F-LMS Adaptive Filter Based Control Algorithm with Power Management Strategy for Grid Integrated Rooftop SPV-BES System

• Published in: IEEE transactions on sustainable energy Vol. 14; no. 2; pp. 1 - 12
• Main Authors: Modi, Gaurav, Singh, Bhim
• Format: Journal Article
• Language: English
• Published: Piscataway IEEE 01.04.2023; The Institute of Electrical and Electronics Engineers, Inc. (IEEE)

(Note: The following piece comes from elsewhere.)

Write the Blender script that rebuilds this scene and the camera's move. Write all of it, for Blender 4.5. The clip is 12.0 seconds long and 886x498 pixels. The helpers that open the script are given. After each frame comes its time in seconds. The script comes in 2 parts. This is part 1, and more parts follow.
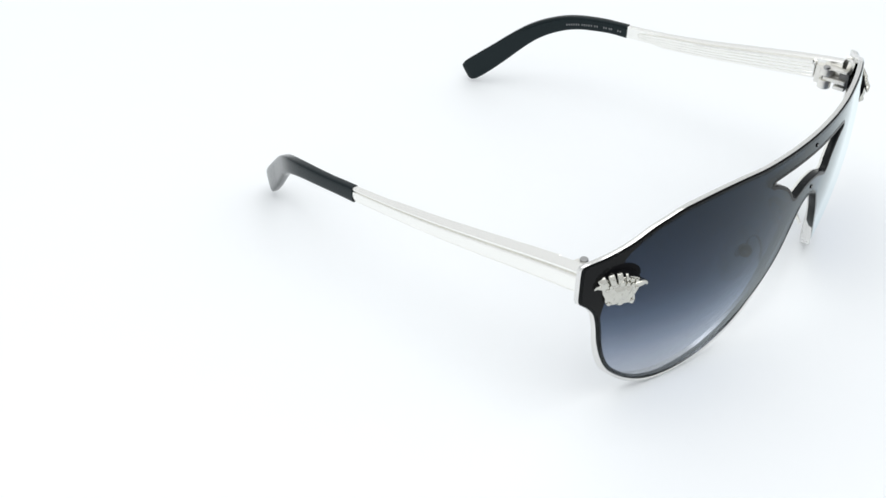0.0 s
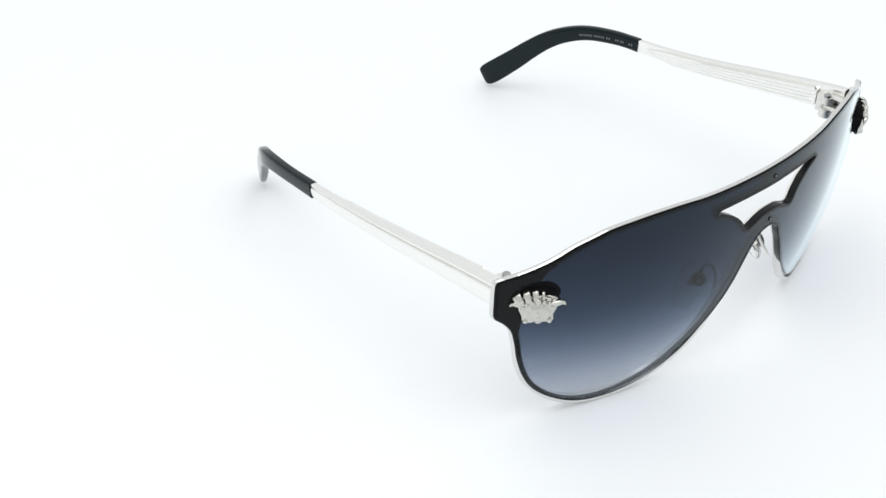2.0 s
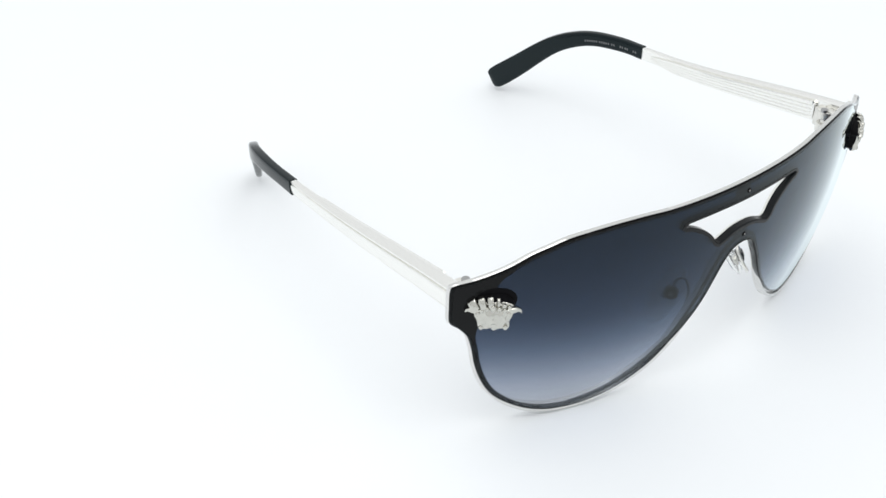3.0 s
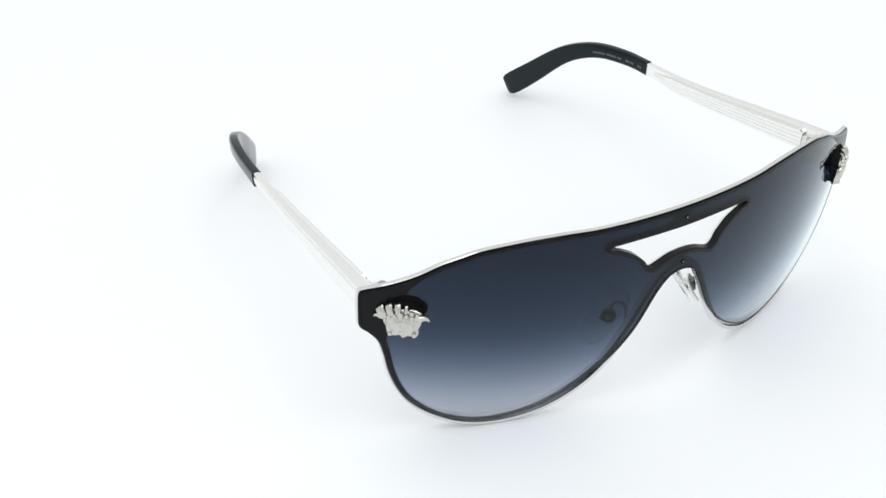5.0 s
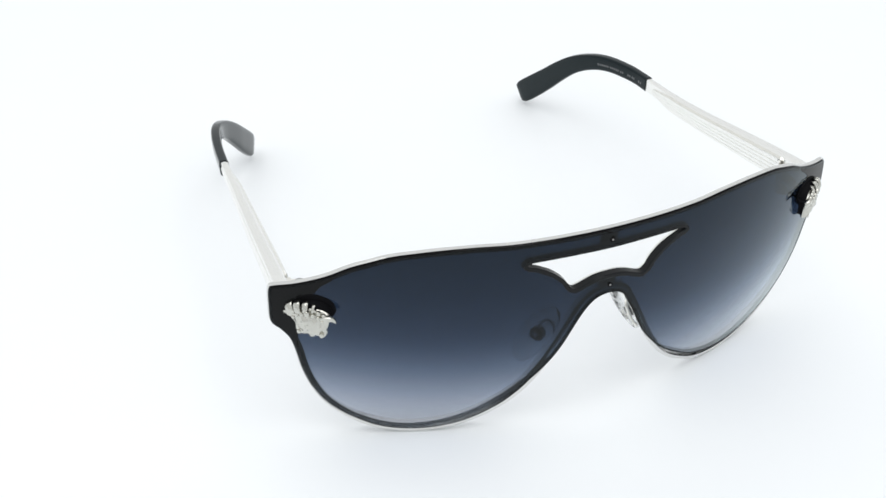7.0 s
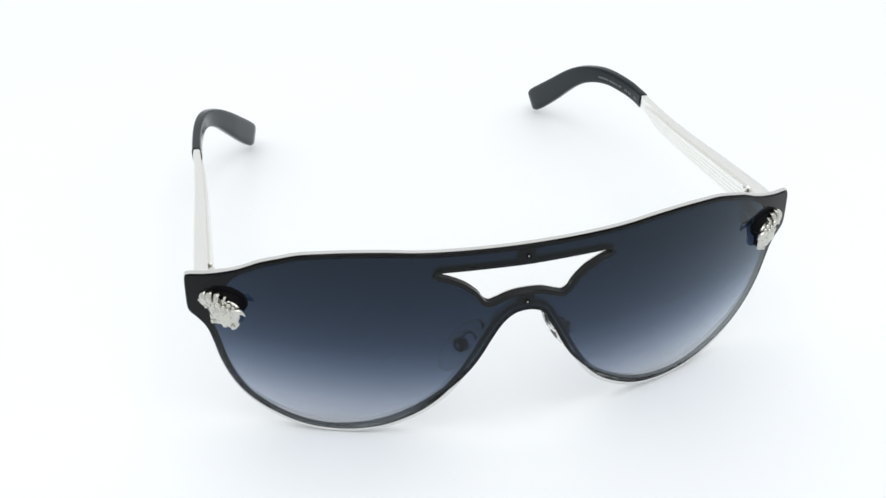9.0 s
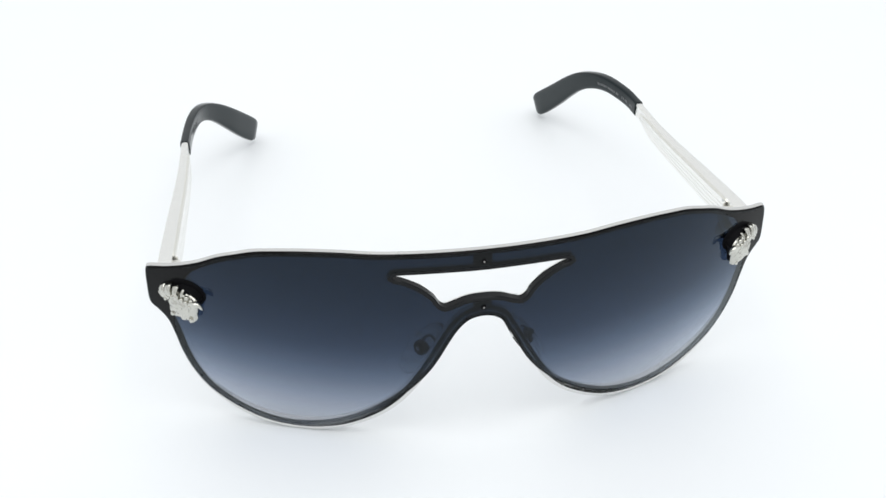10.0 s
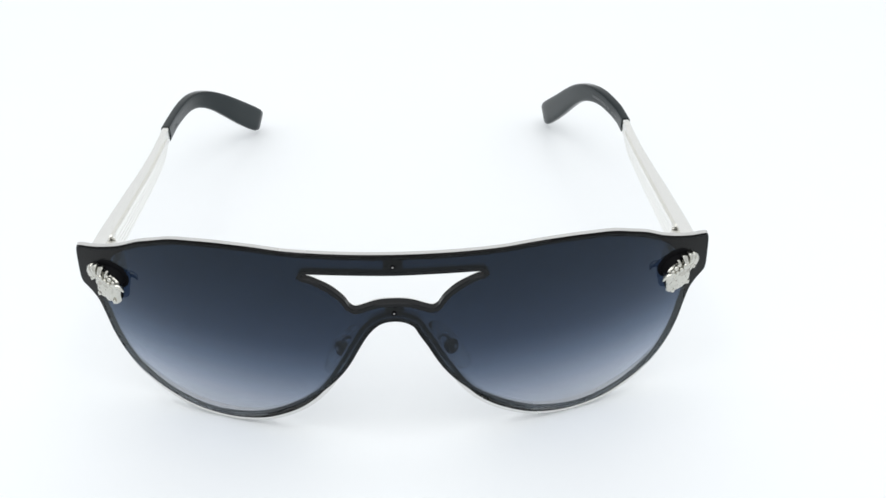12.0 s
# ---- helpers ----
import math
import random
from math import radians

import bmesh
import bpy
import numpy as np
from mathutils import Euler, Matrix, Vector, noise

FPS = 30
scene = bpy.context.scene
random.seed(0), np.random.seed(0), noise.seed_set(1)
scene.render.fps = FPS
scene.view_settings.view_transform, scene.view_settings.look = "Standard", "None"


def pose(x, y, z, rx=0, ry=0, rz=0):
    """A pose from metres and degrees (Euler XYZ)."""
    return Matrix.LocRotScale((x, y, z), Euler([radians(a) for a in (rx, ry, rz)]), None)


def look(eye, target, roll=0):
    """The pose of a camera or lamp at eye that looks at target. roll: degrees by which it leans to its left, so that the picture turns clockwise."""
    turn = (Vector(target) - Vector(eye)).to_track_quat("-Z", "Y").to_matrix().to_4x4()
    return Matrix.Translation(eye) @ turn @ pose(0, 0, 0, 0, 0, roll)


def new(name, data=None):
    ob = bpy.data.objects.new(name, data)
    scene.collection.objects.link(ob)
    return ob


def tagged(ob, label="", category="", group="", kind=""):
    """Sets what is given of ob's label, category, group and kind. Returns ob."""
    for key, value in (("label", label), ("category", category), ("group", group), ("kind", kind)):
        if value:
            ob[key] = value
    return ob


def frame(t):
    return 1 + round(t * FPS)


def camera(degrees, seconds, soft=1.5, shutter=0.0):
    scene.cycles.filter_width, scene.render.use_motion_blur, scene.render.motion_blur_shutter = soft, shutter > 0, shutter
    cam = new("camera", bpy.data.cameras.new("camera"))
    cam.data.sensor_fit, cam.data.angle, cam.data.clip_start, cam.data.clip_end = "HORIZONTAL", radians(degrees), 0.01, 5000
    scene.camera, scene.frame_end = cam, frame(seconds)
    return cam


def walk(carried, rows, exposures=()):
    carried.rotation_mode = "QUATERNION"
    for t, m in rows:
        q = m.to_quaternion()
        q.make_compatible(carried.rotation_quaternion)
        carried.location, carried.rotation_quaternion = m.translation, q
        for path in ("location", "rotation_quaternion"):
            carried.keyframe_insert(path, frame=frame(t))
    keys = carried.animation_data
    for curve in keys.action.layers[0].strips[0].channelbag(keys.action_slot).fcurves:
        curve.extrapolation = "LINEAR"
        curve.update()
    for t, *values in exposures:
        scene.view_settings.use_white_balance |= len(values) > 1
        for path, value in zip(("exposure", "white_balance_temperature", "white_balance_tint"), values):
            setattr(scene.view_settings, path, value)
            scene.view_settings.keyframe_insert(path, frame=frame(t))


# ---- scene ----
cam = camera(45.24, 12.0, soft=1.5)
eye = Vector((0, -0.3190, 0.1855))
gaze = Vector((math.sin(radians(2.743)) * math.cos(radians(35.93)), math.cos(radians(2.743)) * math.cos(radians(35.93)), -math.sin(radians(35.93))))
still = look(eye, eye + gaze, -0.2)
walk(cam, [(0, still), (12, still)], exposures=[(0, 0.0), (12, 0.0)])

# ---- light: a white photo tent, and an added fill lamp over the camera ----
world = bpy.data.worlds.new("white_tent")
scene.world = world
world.use_nodes = True
wb = world.node_tree.nodes["Background"]
wb.inputs["Color"].default_value = (0.957, 0.981, 0.997, 1)
# the tent glows most overhead, less towards its sides
wt = world.node_tree
w_co, w_xyz, w_up = wt.nodes.new("ShaderNodeTexCoord"), wt.nodes.new("ShaderNodeSeparateXYZ"), wt.nodes.new("ShaderNodeMapRange")
w_up.inputs["To Min"].default_value, w_up.inputs["To Max"].default_value = 0.82, 0.92
wt.links.new(w_co.outputs["Generated"], w_xyz.inputs[0])
wt.links.new(w_xyz.outputs["Z"], w_up.inputs["Value"])
wt.links.new(w_up.outputs[0], wb.inputs["Strength"])

# added area lamp, no known source: it lightens the shadows before the lens
fill_data = bpy.data.lights.new("fill_lamp", "AREA")
fill_data.shape, fill_data.size, fill_data.size_y = "RECTANGLE", 0.9, 0.7
fill_data.energy, fill_data.color = 3.2, (1.0, 0.995, 0.985)
fill_lamp = new("fill_lamp", fill_data)
fill_lamp.matrix_world = look((0.0, -0.2, 0.95), (0, 0.0, 0))


# ---- materials ----
def material(name, base, rough=0.5, metal=0.0, grain=0.0, scale=400.0, bump=0.0, rough_var=0.0, ior=1.5, second=0.0):
    """Principled surface with two scales of noise in colour, gloss and relief."""
    m = bpy.data.materials.new(name)
    m.use_nodes = True
    nt = m.node_tree
    p = nt.nodes["Principled BSDF"]
    p.inputs["Base Color"].default_value = (*base, 1)
    p.inputs["Roughness"].default_value = rough
    p.inputs["Metallic"].default_value = metal
    p.inputs["IOR"].default_value = ior
    tc = nt.nodes.new("ShaderNodeTexCoord")
    n1 = nt.nodes.new("ShaderNodeTexNoise")
    n1.inputs["Scale"].default_value = scale
    n1.inputs["Detail"].default_value = 4
    n2 = nt.nodes.new("ShaderNodeTexNoise")
    n2.inputs["Scale"].default_value = scale / 14
    n2.inputs["Detail"].default_value = 3
    for n in (n1, n2):
        nt.links.new(tc.outputs["Object"], n.inputs["Vector"])
    if grain or second:
        add = nt.nodes.new("ShaderNodeMath")
        add.operation = "MULTIPLY_ADD"
        nt.links.new(n1.outputs["Fac"], add.inputs[0])
        add.inputs[1].default_value = grain
        sec = nt.nodes.new("ShaderNodeMath")
        sec.operation = "MULTIPLY_ADD"
        nt.links.new(n2.outputs["Fac"], sec.inputs[0])
        sec.inputs[1].default_value = second
        sec.inputs[2].default_value = 1 - 0.5 * (grain + second)
        nt.links.new(sec.outputs[0], add.inputs[2])
        mul = nt.nodes.new("ShaderNodeVectorMath")
        mul.operation = "SCALE"
        mul.inputs[0].default_value = base
        nt.links.new(add.outputs[0], mul.inputs["Scale"])
        nt.links.new(mul.outputs[0], p.inputs["Base Color"])
    if rough_var:
        rv = nt.nodes.new("ShaderNodeMath")
        rv.operation = "MULTIPLY_ADD"
        nt.links.new(n2.outputs["Fac"], rv.inputs[0])
        rv.inputs[1].default_value = rough_var
        rv.inputs[2].default_value = rough - rough_var / 2
        nt.links.new(rv.outputs[0], p.inputs["Roughness"])
    if bump:
        b = nt.nodes.new("ShaderNodeBump")
        b.inputs["Strength"].default_value = bump
        b.inputs["Distance"].default_value = 0.0002
        nt.links.new(n1.outputs["Fac"], b.inputs["Height"])
        nt.links.new(b.outputs[0], p.inputs["Normal"])
    return m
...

• Subjects: Adaptive control; Adaptive Filtering; Adaptive filters; Algorithms; Battery Energy Storage; Control algorithms; Control theory; Electrical loads; Energy Management Strategy; Energy storage; Filtering theory; Harmonic analysis; Islanded Operation; Load; Overvoltage at PIC; Peak load; Photovoltaics; Power converters; Power harmonic filters; Power management; Power Quality; Regulators; Solar Photovoltaic; Synchronization; Voltage control
• ISSN: 1949-3029; 1949-3037
• DOI: 10.1109/TSTE.2022.3231684

The power quality performance of a grid-integrated rooftop solar photovoltaic (SPV) system is significantly affected by the local nonlinear loads. Further, during peak solar insolation and load demand, the SPV system experiences overvoltage and undervoltage at its point of interconnection. Both these issues infringe the IEEE std. 519 and 1547. Therefore, this paper presents a fractional least mean square (F-LMS) based control with the power management strategy (PMS) for the SPV-battery energy storage (BES) system. This presented control uses the SPV system's power converter to compensate load currents locally. By this means, the grid voltages and currents remain distortion-free. The introduced F-LMS algorithm is used as a pre-filter for load current. It estimates the load current fundamental component more accurately and swiftly than the existing LMS method. The designed PMS supervises the SPV array generation, BES power, and grid power to cater to both over and undervoltage issues and keeps the PIC voltage amplitude within the IEEE std. 1547 limits. In addition, this work enables the autonomous operation of SPV system during grid disruption, enhancing power resilience. The efficacy of the introduced work is experimentally verified.